Court heard Nowlin, a member of the OPP Emergency Response Team, was assisting in transporting a prisoner from London, Ont., to Orillia when another intoxicated prisoner started yelling a slew of degrading racial remarks and banging wildly on the cell bars.
Nowlin admitted he entered the prisoner's cell and shoved him, causing the man to stagger backward a couple of inches.
"Mr. Nowlin was treated that way because he was born black ... I can't imagine being yelled at just because I am a white guy," said Nowlin's lawyer, Leo Kinahan.
He said the inmate, Terry Mosses, who had been arrested for theft, was extremely intoxicated. "He was acting like an orangutan," said Kinahan.

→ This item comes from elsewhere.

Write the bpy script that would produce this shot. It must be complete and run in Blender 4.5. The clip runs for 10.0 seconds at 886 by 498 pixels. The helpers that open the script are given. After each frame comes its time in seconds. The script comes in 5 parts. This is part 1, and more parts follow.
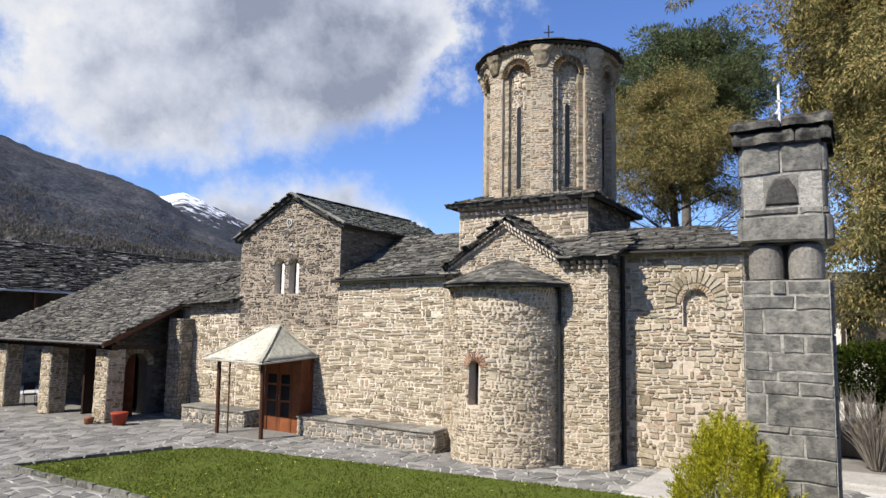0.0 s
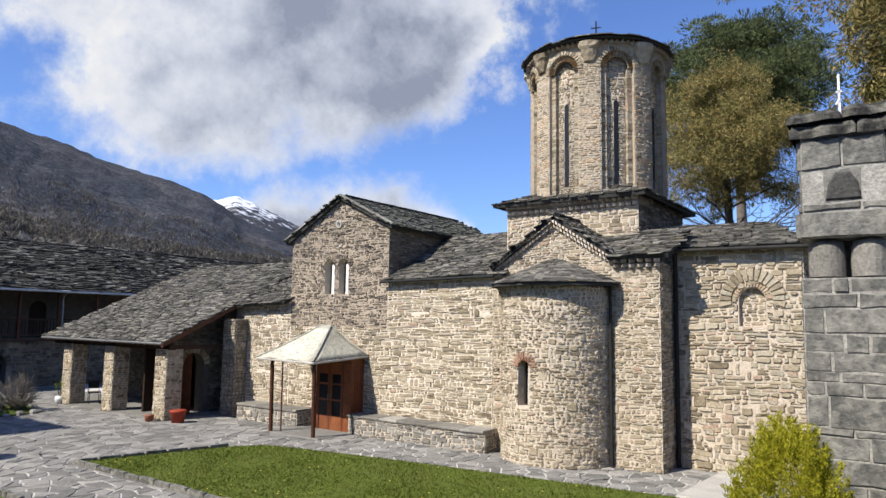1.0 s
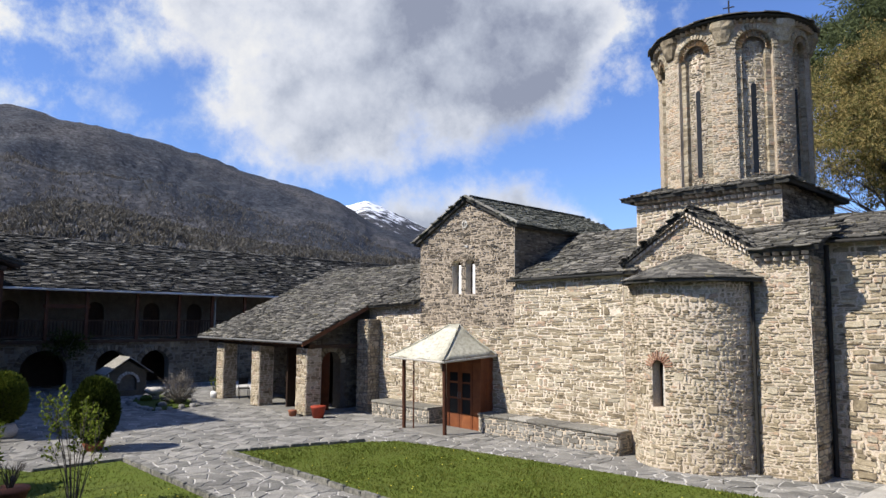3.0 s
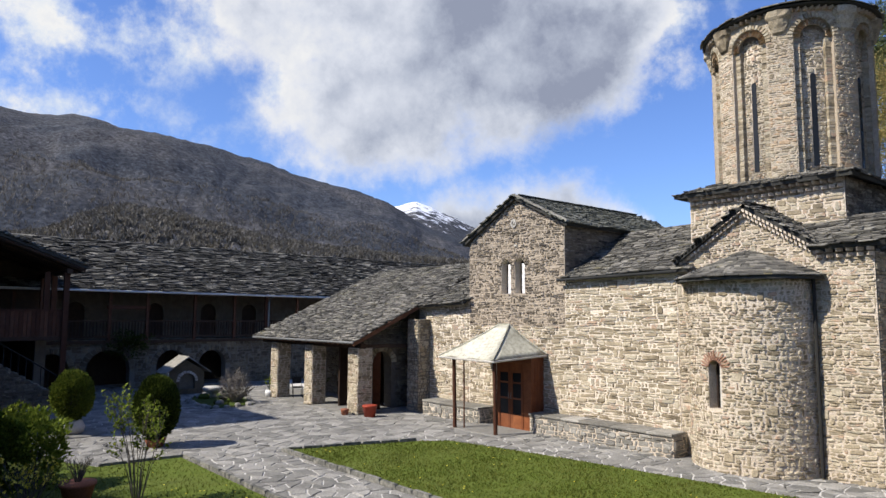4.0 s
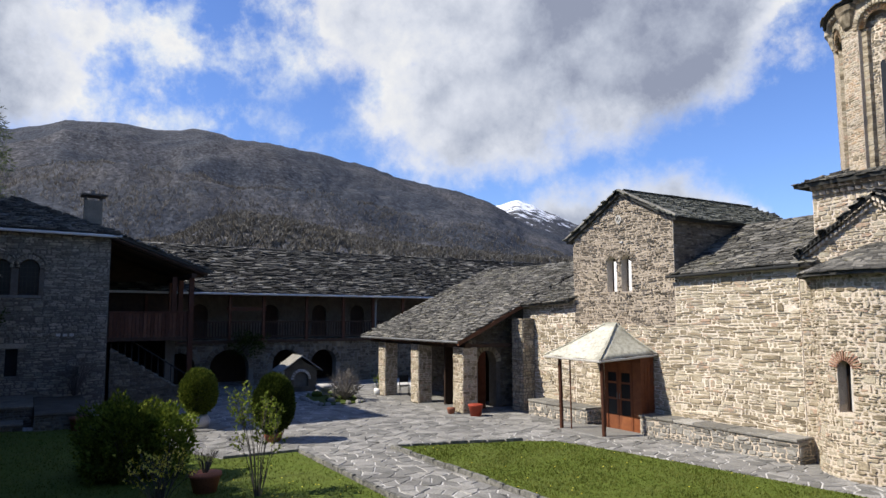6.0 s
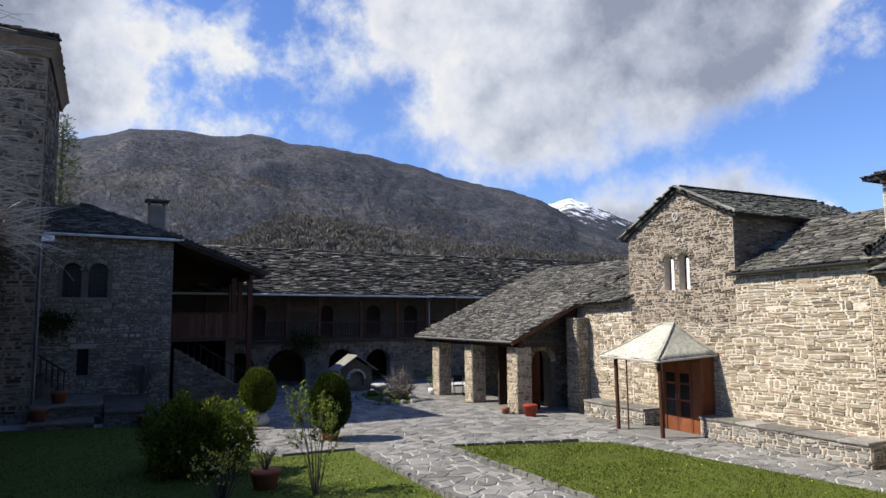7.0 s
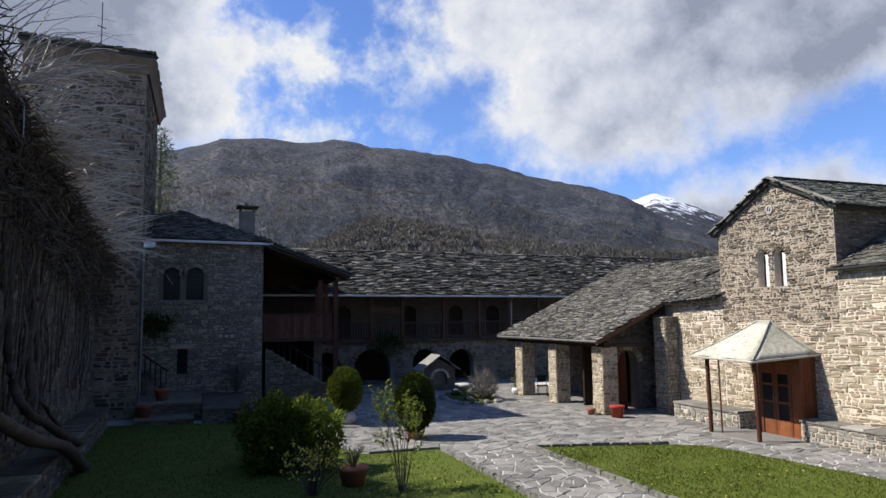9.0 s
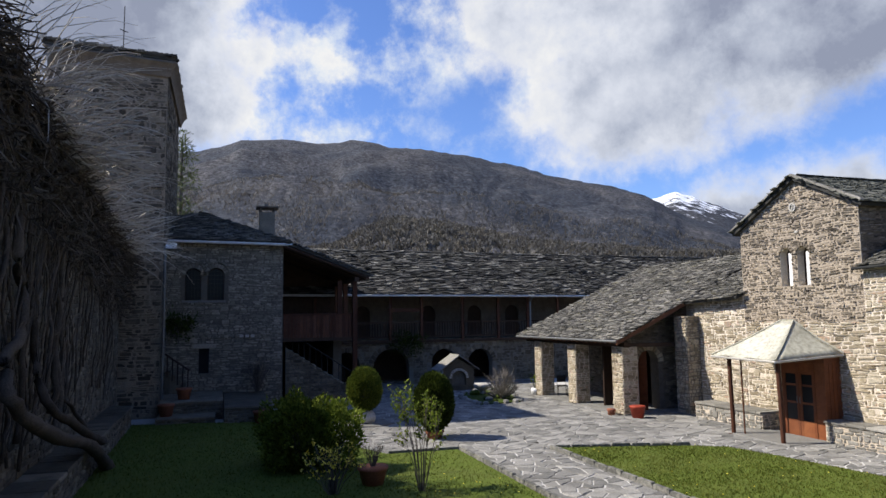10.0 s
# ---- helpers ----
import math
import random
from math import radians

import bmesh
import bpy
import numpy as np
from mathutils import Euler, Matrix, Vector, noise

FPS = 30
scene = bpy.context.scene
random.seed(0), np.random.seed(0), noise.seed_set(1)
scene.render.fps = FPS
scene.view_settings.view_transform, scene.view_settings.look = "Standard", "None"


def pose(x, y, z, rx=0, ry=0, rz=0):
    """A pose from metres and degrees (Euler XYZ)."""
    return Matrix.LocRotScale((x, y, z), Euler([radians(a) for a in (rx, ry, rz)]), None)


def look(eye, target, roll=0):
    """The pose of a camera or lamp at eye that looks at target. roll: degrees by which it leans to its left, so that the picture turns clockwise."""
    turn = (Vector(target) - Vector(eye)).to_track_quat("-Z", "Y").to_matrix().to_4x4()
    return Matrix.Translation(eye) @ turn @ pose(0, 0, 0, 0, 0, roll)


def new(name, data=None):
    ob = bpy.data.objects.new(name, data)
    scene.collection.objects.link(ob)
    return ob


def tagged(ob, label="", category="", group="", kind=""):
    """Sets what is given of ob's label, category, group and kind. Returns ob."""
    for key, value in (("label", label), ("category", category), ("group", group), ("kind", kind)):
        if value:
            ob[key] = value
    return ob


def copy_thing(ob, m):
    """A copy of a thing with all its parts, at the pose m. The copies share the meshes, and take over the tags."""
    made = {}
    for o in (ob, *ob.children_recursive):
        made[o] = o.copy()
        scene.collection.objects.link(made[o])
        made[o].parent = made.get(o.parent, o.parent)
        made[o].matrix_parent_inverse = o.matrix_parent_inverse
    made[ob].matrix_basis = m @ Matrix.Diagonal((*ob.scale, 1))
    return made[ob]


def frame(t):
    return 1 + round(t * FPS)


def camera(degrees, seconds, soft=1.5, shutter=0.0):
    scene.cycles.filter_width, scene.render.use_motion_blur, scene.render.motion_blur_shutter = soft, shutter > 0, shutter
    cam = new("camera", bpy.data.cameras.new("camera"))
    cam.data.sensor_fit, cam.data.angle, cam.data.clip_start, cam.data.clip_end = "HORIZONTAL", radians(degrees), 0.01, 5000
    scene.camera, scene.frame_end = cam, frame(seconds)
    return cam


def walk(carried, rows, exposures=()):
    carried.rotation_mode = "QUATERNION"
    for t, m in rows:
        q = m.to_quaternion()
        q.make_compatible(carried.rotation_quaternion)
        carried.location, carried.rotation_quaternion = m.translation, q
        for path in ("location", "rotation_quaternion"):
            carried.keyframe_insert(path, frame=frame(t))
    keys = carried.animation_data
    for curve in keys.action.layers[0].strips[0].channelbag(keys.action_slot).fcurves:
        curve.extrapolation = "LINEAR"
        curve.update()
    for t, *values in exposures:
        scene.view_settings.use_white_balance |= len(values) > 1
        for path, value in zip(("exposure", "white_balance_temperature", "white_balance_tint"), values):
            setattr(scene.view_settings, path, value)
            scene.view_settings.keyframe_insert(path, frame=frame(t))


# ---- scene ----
cam = camera(66.25, 10.0)
EYE = (0.0, 0.0, 3.7)
# a pan from a fixed stand: seconds, yaw, pitch, roll
ROWS = [
    (0, 31.265, 6.019, -1.002),
    (0.5, 32.990, 5.984, -0.944),
    (1, 35.340, 5.941, -0.849),
    (1.5, 38.058, 5.883, -0.739),
    (2, 40.997, 5.834, -0.637),
    (2.5, 43.642, 5.790, -0.528),
    (4, 50.177, 5.710, -0.258),
    (4.5, 52.153, 5.689, -0.155),
    (5, 54.446, 5.678, -0.090),
    (5.5, 56.650, 5.664, 0.013),
    (7, 63.334, 5.660, 0.372),
    (7.5, 65.440, 5.680, 0.469),
    (8, 67.292, 5.690, 0.573),
    (8.5, 68.822, 5.699, 0.664),
    (9, 70.223, 5.709, 0.726),
    (9.5, 71.184, 5.719, 0.758),
    (10, 71.804, 5.713, 0.779),
]
walk(cam, [(t, pose(*EYE, 90 + pitch, roll, yaw)) for t, yaw, pitch, roll in ROWS])

# ---------------------------------------------------------------- sky, sun
SUN_AZ, SUN_EL = radians(201), radians(45)      # where the sun stands, from north (y) clockwise
sun_dir = Vector((math.sin(SUN_AZ) * math.cos(SUN_EL), math.cos(SUN_AZ) * math.cos(SUN_EL), math.sin(SUN_EL)))
sun = new("sun", bpy.data.lights.new("sun", "SUN"))
sun.data.energy, sun.data.angle, sun.data.color = 5.0, radians(0.55), (1.0, 0.94, 0.84)
sun.matrix_world = look(sun_dir * 60, (0, 0, 0))
scene.view_settings.exposure = 0.62


def node(tree, kind, **inputs):
    n = tree.nodes.new(kind)
    for key, value in inputs.items():
        n.inputs[key.replace("_", " ")].default_value = value
    return n


def math_node(tree, op, a, b=None, clamp=False):
    n = tree.nodes.new("ShaderNodeMath")
    n.operation, n.use_clamp = op, clamp
    for slot, value in zip(n.inputs, (a, b)):
        if value is None:
            continue
        if isinstance(value, (int, float)):
            slot.default_value = value
        else:
            tree.links.new(value, slot)
    return n.outputs[0]


def mix_node(tree, fac, a, b, blend="MIX"):
    n = tree.nodes.new("ShaderNodeMix")
    n.data_type, n.blend_type = "RGBA", blend
    for slot, value in ((n.inputs[0], fac), (n.inputs[6], a), (n.inputs[7], b)):
        if isinstance(value, (int, float)):
            slot.default_value = value
        elif isinstance(value, tuple):
            slot.default_value = (*value, 1.0)
        else:
            tree.links.new(value, slot)
    return n.outputs[2]


def ramp_node(tree, fac, stops):
    n = tree.nodes.new("ShaderNodeValToRGB")
    while len(n.color_ramp.elements) < len(stops):
        n.color_ramp.elements.new(0.5)
    for e, (p, c) in zip(n.color_ramp.elements, stops):
        e.position, e.color = p, (*c, 1.0) if isinstance(c, tuple) else (c, c, c, 1.0)
    tree.links.new(fac, n.inputs[0])
    return n.outputs[0]


def direction(az, el):
    """The unit vector at az degrees from north, clockwise, and el degrees up."""
    a, e = radians(az), radians(el)
    return (math.sin(a) * math.cos(e), math.cos(a) * math.cos(e), math.sin(e))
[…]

Kinahan said Nowlin has an "outstanding" record as a cop, and worked on the front lines in the Caledonia dispute and also helped take down a man who shot and killed a person on Dundas Square in Toronto during the Caribana festival in 2005.
"Const. Nowlin made a two-second lapse in judgment," said Kinahan, who asked the judge for an absolute discharge. "This is not a man who deserves a criminal record."
In court, Nowlin stood before the judge in a suit and tie and apologized.
"This will never happen again," said Nowlin. "I have embarrassed my family and my unit." He also apologized to Mosses (who has since passed away) and his family.
Justice Robert McCreary agreed the shove was a low-end assault, but added Nowlin was not entitled to go into that cell. He sentenced him to a six-month conditional discharge, which will leave Nowlin without a criminal record in six months.
Outside of court, Kinahan said he did not think the incident should have led to criminal charges.
"I think we tend to forget that police officers are human beings who have feelings just like the rest of us," he said. "I mean the entire incident took two seconds. But I guess the Police Services Act people decided it should be handled this way."